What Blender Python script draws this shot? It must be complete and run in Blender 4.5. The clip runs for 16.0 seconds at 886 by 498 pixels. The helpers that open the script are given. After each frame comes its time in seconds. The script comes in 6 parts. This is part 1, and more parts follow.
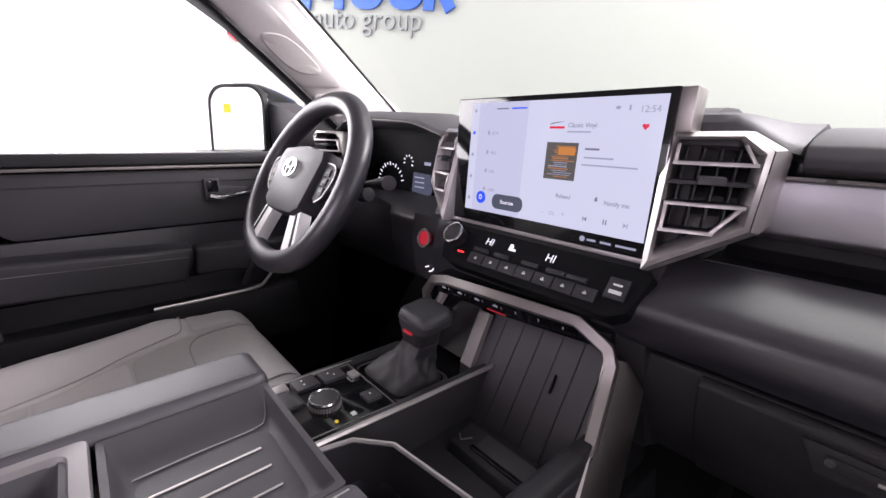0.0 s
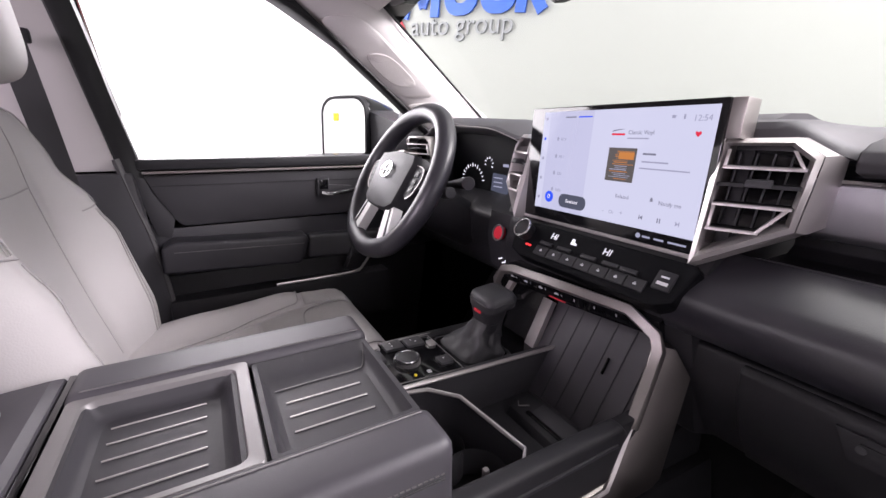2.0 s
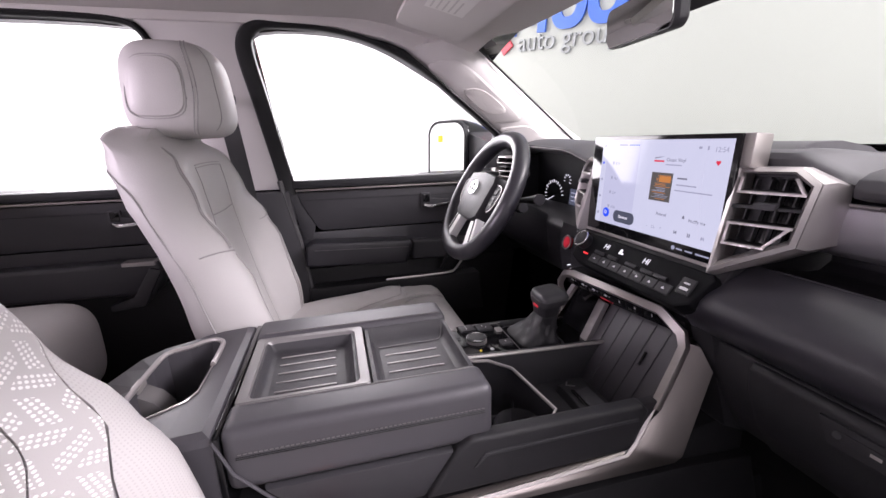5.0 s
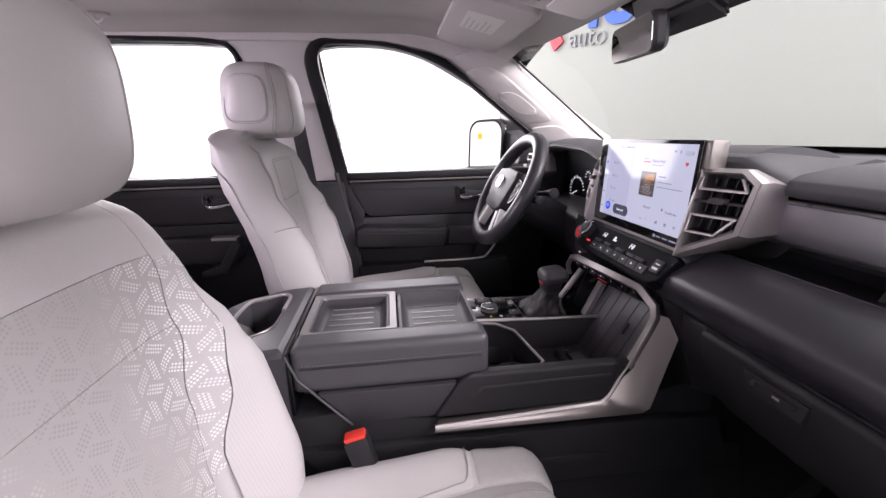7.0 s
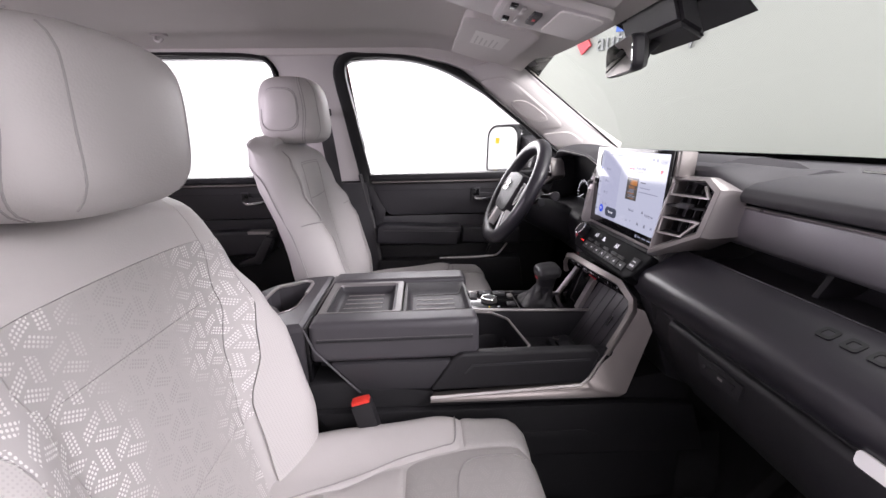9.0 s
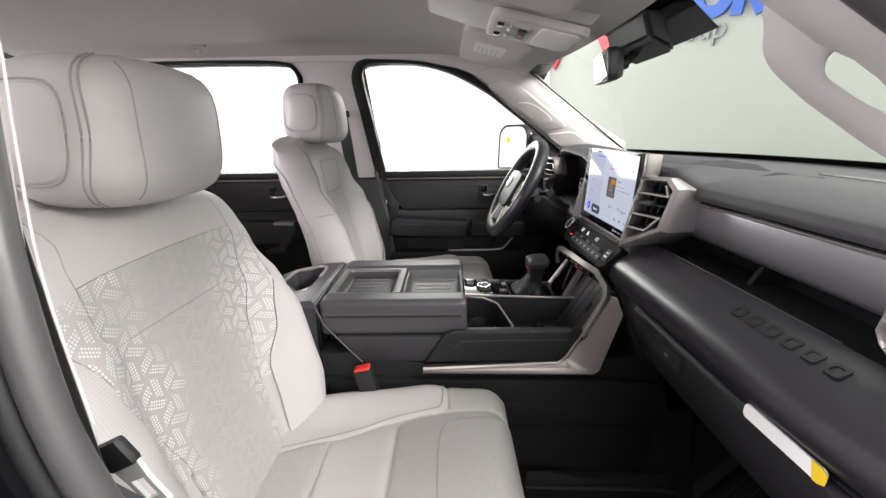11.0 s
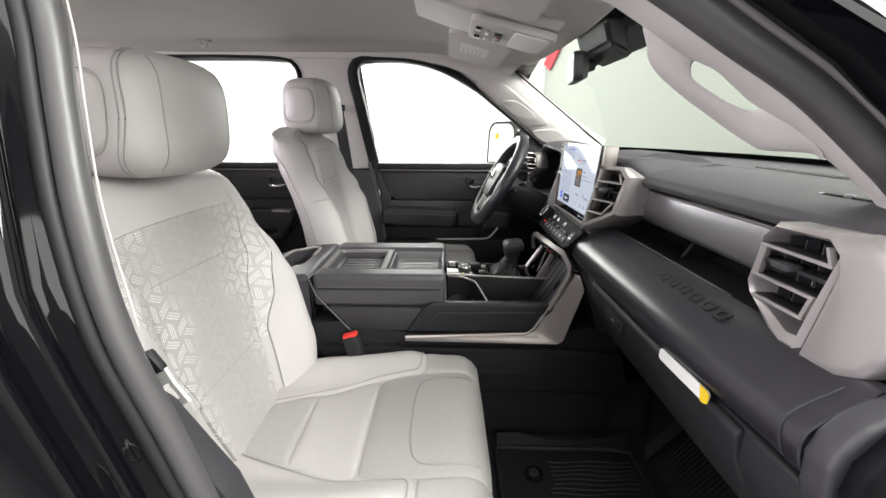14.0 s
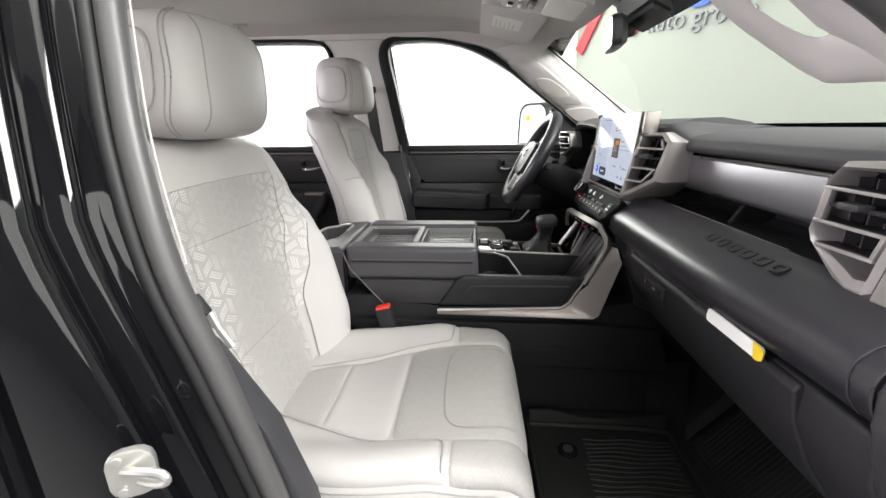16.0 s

· · · ·

Copy out all the data without changing anything, and drop the pictures.

What Blender Python script draws this shot? It must be complete and run in Blender 4.5. The clip runs for 16.0 seconds at 886 by 498 pixels. The helpers that open the script are given. After each frame comes its time in seconds. The script comes in 6 parts. This is part 1, and more parts follow.
0.0 s
2.0 s
5.0 s
7.0 s
9.0 s
11.0 s
14.0 s
16.0 s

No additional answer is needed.